* **Written request**
Write out each line exactly as given. Leave the pictures out of your copy.

* **Source material**
+++
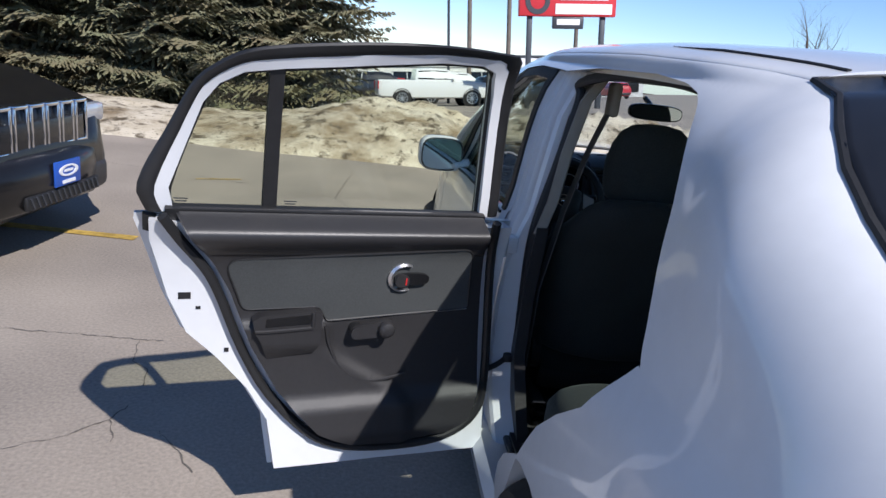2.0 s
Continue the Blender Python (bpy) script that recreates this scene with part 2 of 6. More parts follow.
LAMPCLEAR = material("clear_lamp_lens", (0.55, 0.57, 0.6), 0.12, metal=0.5, var=0.05)


# ---------------- mesh tools ----------------
def finish(bm, name, mat, parent=None, label="", angle=40, flat=False):
    bmesh.ops.recalc_face_normals(bm, faces=bm.faces)
    lim = radians(angle)
    for f in bm.faces:
        f.smooth = not flat
    for e in bm.edges:
        e.smooth = len(e.link_faces) == 2 and e.calc_face_angle(3.0) < lim
    me = bpy.data.meshes.new(name)
    bm.to_mesh(me)
    bm.free()
    me.materials.append(mat)
    ob = new(name, me)
    if parent:
        ob.parent = parent
    if label:
        tagged(ob, label)
    return ob


def part(name, bm, mat, parent, label="", angle=40, flat=False):
    return finish(bm, name, mat, parent, label, angle, flat)


def thing(name, label, category, at=(0, 0, 0), group="", kind="", rz=0):
    e = new(name)
    e.empty_display_size = 0.05
    far = ease((at[1] - 16) / 10)
    e.matrix_basis = pose(*at, -3.5 * far, -6.3 * far, 0) @ pose(0, 0, 0, 0, 0, rz)
    return tagged(e, label, category, group, kind)


def from_faces(verts, faces):
    bm = bmesh.new()
    vs = [bm.verts.new(v) for v in verts]
    for f in faces:
        try:
            bm.faces.new([vs[i] for i in f])
        except ValueError:
            pass
    return bm


def merged(*bms):
    out = bmesh.new()
    for b in bms:
        me = bpy.data.meshes.new("tmp")
        b.to_mesh(me)
        b.free()
        out.from_mesh(me)
        bpy.data.meshes.remove(me)
    return out


def moved(bm, m):
    bm.transform(m)
    return bm


def box(cx, cy, cz, sx, sy, sz, bev=0.004, seg=2, m=None):
    bm = bmesh.new()
    bmesh.ops.create_cube(bm, size=1, matrix=Matrix.Diagonal((sx, sy, sz, 1)))
    if bev:
        bmesh.ops.bevel(bm, geom=bm.edges[:], offset=min(bev, 0.45 * min(sx, sy, sz)), segments=seg, affect="EDGES", profile=0.5)
    bm.transform(Matrix.Translation((cx, cy, cz)) @ (m if m else Matrix.Identity(4)))
    return bm


def loft(rings, caps=True, closed=True):
    n = len(rings[0])
    verts = [p for r in rings for p in r]
    faces = []
    for i in range(len(rings) - 1):
        for j in range(n if closed else n - 1):
            k = (j + 1) % n
            faces.append((i * n + j, i * n + k, (i + 1) * n + k, (i + 1) * n + j))
    if caps and closed:
        faces.append(tuple(range(n)))
        faces.append(tuple((len(rings) - 1) * n + j for j in range(n)))
    return from_faces(verts, faces)


def smooth_path(pts, per=6):
    """A Catmull-Rom line through the points."""
    P = [Vector(p) for p in pts]
    P = [P[0] * 2 - P[1]] + P + [P[-1] * 2 - P[-2]]
    out = []
    for i in range(1, len(P) - 2):
        for k in range(per):
            t = k / per
            a, b, c, d = P[i - 1], P[i], P[i + 1], P[i + 2]
            out.append(0.5 * (2 * b + (c - a) * t + (2 * a - 5 * b + 4 * c - d) * t * t + (3 * b - a - 3 * c + d) * t ** 3))
    out.append(P[-2])
    return out


def tube(pts, r, n=8, flat=1.0, up=None):
    """A round or oval bar along a line; r may be a list."""
    pts = [Vector(p) for p in pts]
    rings = []
    side = None
    for i, p in enumerate(pts):
        d = (pts[min(i + 1, len(pts) - 1)] - pts[max(i - 1, 0)]).normalized()
        if side is None:
            ref = Vector(up) if up else (Vector((0, 0, 1)) if abs(d.z) < 0.9 else Vector((1, 0, 0)))
            side = d.cross(ref).normalized()
        side = (side - d * side.dot(d)).normalized()
        upv = side.cross(d)
        rr = r[i] if isinstance(r, (list, tuple)) else r
        rings.append([p + side * rr * math.cos(a) + upv * rr * flat * math.sin(a) for a in [2 * math.pi * k / n for k in range(n)]])
    return loft(rings)


def ribbon(pts, width, thick, across):
    """A strap along a line, with its width along the vector across."""
    a = Vector(across).normalized()
    pts = [Vector(p) for p in pts]
    rings = []
    for i, p in enumerate(pts):
        d = (pts[min(i + 1, len(pts) - 1)] - pts[max(i - 1, 0)]).normalized()
        w = (a - d * a.dot(d)).normalized() * width / 2
        u = d.cross(w).normalized() * thick / 2
        rings.append([p - w - u, p + w - u, p + w + u, p - w + u])
    return loft(rings)


def revolve(profile, n=32, m=None, arc=2 * math.pi):
    """profile: (radius, height) pairs turned about the z axis."""
    rings = []
    whole = abs(arc - 2 * math.pi) < 1e-6
    for k in range(n if whole else n + 1):
        a = arc * k / n
        rings.append([(r * math.cos(a), r * math.sin(a), h) for r, h in profile])
    np_ = len(profile)
    verts = [p for r in rings for p in r]
    faces = []
    for i in range(len(rings) if whole else len(rings) - 1):
        k = (i + 1) % len(rings)
        for j in range(np_ - 1):
            faces.append((i * np_ + j, i * np_ + j + 1, k * np_ + j + 1, k * np_ + j))
    bm = from_faces(verts, faces)
    bmesh.ops.remove_doubles(bm, verts=bm.verts, dist=1e-5)
    if m:
        bm.transform(m)
    return bm


def oval(cx, cy, a, b, power=2.6, n=28):
    """Points of a rounded rectangle round (cx, cy)."""
    out = []
    for k in range(n):
        t = 2 * math.pi * k / n
        c, s = math.cos(t), math.sin(t)
        out.append((cx + a * math.copysign(abs(c) ** (2 / power), c), cy + b * math.copysign(abs(s) ** (2 / power), s)))
    return out


def round_corners(corners, n=6):
    """An outline with each corner (u, v, r) rounded off."""
    out = []
    for i, (u, v, r) in enumerate(corners):
        p, a, b = Vector((u, v)), Vector(corners[i - 1][:2]), Vector(corners[(i + 1) % len(corners)][:2])
        s, e = p + (a - p).normalized() * r, p + (b - p).normalized() * r
        for k in range(n + 1):
            t = k / n
            q = s * (1 - t) ** 2 + p * 2 * t * (1 - t) + e * t * t
            out.append((q.x, q.y))
    return out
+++
* **Task response**
2.0 s
Continue the Blender Python (bpy) script that recreates this scene with part 2 of 6. More parts follow.
LAMPCLEAR = material("clear_lamp_lens", (0.55, 0.57, 0.6), 0.12, metal=0.5, var=0.05)


# ---------------- mesh tools ----------------
def finish(bm, name, mat, parent=None, label="", angle=40, flat=False):
    bmesh.ops.recalc_face_normals(bm, faces=bm.faces)
    lim = radians(angle)
    for f in bm.faces:
        f.smooth = not flat
    for e in bm.edges:
        e.smooth = len(e.link_faces) == 2 and e.calc_face_angle(3.0) < lim
    me = bpy.data.meshes.new(name)
    bm.to_mesh(me)
    bm.free()
    me.materials.append(mat)
    ob = new(name, me)
    if parent:
        ob.parent = parent
    if label:
        tagged(ob, label)
    return ob


def part(name, bm, mat, parent, label="", angle=40, flat=False):
    return finish(bm, name, mat, parent, label, angle, flat)


def thing(name, label, category, at=(0, 0, 0), group="", kind="", rz=0):
    e = new(name)
    e.empty_display_size = 0.05
    far = ease((at[1] - 16) / 10)
    e.matrix_basis = pose(*at, -3.5 * far, -6.3 * far, 0) @ pose(0, 0, 0, 0, 0, rz)
    return tagged(e, label, category, group, kind)


def from_faces(verts, faces):
    bm = bmesh.new()
    vs = [bm.verts.new(v) for v in verts]
    for f in faces:
        try:
            bm.faces.new([vs[i] for i in f])
        except ValueError:
            pass
    return bm


def merged(*bms):
    out = bmesh.new()
    for b in bms:
        me = bpy.data.meshes.new("tmp")
        b.to_mesh(me)
        b.free()
        out.from_mesh(me)
        bpy.data.meshes.remove(me)
    return out


def moved(bm, m):
    bm.transform(m)
    return bm


def box(cx, cy, cz, sx, sy, sz, bev=0.004, seg=2, m=None):
    bm = bmesh.new()
    bmesh.ops.create_cube(bm, size=1, matrix=Matrix.Diagonal((sx, sy, sz, 1)))
    if bev:
        bmesh.ops.bevel(bm, geom=bm.edges[:], offset=min(bev, 0.45 * min(sx, sy, sz)), segments=seg, affect="EDGES", profile=0.5)
    bm.transform(Matrix.Translation((cx, cy, cz)) @ (m if m else Matrix.Identity(4)))
    return bm


def loft(rings, caps=True, closed=True):
    n = len(rings[0])
    verts = [p for r in rings for p in r]
    faces = []
    for i in range(len(rings) - 1):
        for j in range(n if closed else n - 1):
            k = (j + 1) % n
            faces.append((i * n + j, i * n + k, (i + 1) * n + k, (i + 1) * n + j))
    if caps and closed:
        faces.append(tuple(range(n)))
        faces.append(tuple((len(rings) - 1) * n + j for j in range(n)))
    return from_faces(verts, faces)


def smooth_path(pts, per=6):
    """A Catmull-Rom line through the points."""
    P = [Vector(p) for p in pts]
    P = [P[0] * 2 - P[1]] + P + [P[-1] * 2 - P[-2]]
    out = []
    for i in range(1, len(P) - 2):
        for k in range(per):
            t = k / per
            a, b, c, d = P[i - 1], P[i], P[i + 1], P[i + 2]
            out.append(0.5 * (2 * b + (c - a) * t + (2 * a - 5 * b + 4 * c - d) * t * t + (3 * b - a - 3 * c + d) * t ** 3))
    out.append(P[-2])
    return out


def tube(pts, r, n=8, flat=1.0, up=None):
    """A round or oval bar along a line; r may be a list."""
    pts = [Vector(p) for p in pts]
    rings = []
    side = None
    for i, p in enumerate(pts):
        d = (pts[min(i + 1, len(pts) - 1)] - pts[max(i - 1, 0)]).normalized()
        if side is None:
            ref = Vector(up) if up else (Vector((0, 0, 1)) if abs(d.z) < 0.9 else Vector((1, 0, 0)))
            side = d.cross(ref).normalized()
        side = (side - d * side.dot(d)).normalized()
        upv = side.cross(d)
        rr = r[i] if isinstance(r, (list, tuple)) else r
        rings.append([p + side * rr * math.cos(a) + upv * rr * flat * math.sin(a) for a in [2 * math.pi * k / n for k in range(n)]])
    return loft(rings)


def ribbon(pts, width, thick, across):
    """A strap along a line, with its width along the vector across."""
    a = Vector(across).normalized()
    pts = [Vector(p) for p in pts]
    rings = []
    for i, p in enumerate(pts):
        d = (pts[min(i + 1, len(pts) - 1)] - pts[max(i - 1, 0)]).normalized()
        w = (a - d * a.dot(d)).normalized() * width / 2
        u = d.cross(w).normalized() * thick / 2
        rings.append([p - w - u, p + w - u, p + w + u, p - w + u])
    return loft(rings)


def revolve(profile, n=32, m=None, arc=2 * math.pi):
    """profile: (radius, height) pairs turned about the z axis."""
    rings = []
    whole = abs(arc - 2 * math.pi) < 1e-6
    for k in range(n if whole else n + 1):
        a = arc * k / n
        rings.append([(r * math.cos(a), r * math.sin(a), h) for r, h in profile])
    np_ = len(profile)
    verts = [p for r in rings for p in r]
    faces = []
    for i in range(len(rings) if whole else len(rings) - 1):
        k = (i + 1) % len(rings)
        for j in range(np_ - 1):
            faces.append((i * np_ + j, i * np_ + j + 1, k * np_ + j + 1, k * np_ + j))
    bm = from_faces(verts, faces)
    bmesh.ops.remove_doubles(bm, verts=bm.verts, dist=1e-5)
    if m:
        bm.transform(m)
    return bm


def oval(cx, cy, a, b, power=2.6, n=28):
    """Points of a rounded rectangle round (cx, cy)."""
    out = []
    for k in range(n):
        t = 2 * math.pi * k / n
        c, s = math.cos(t), math.sin(t)
        out.append((cx + a * math.copysign(abs(c) ** (2 / power), c), cy + b * math.copysign(abs(s) ** (2 / power), s)))
    return out


def round_corners(corners, n=6):
    """An outline with each corner (u, v, r) rounded off."""
    out = []
    for i, (u, v, r) in enumerate(corners):
        p, a, b = Vector((u, v)), Vector(corners[i - 1][:2]), Vector(corners[(i + 1) % len(corners)][:2])
        s, e = p + (a - p).normalized() * r, p + (b - p).normalized() * r
        for k in range(n + 1):
            t = k / n
            q = s * (1 - t) ** 2 + p * 2 * t * (1 - t) + e * t * t
            out.append((q.x, q.y))
    return out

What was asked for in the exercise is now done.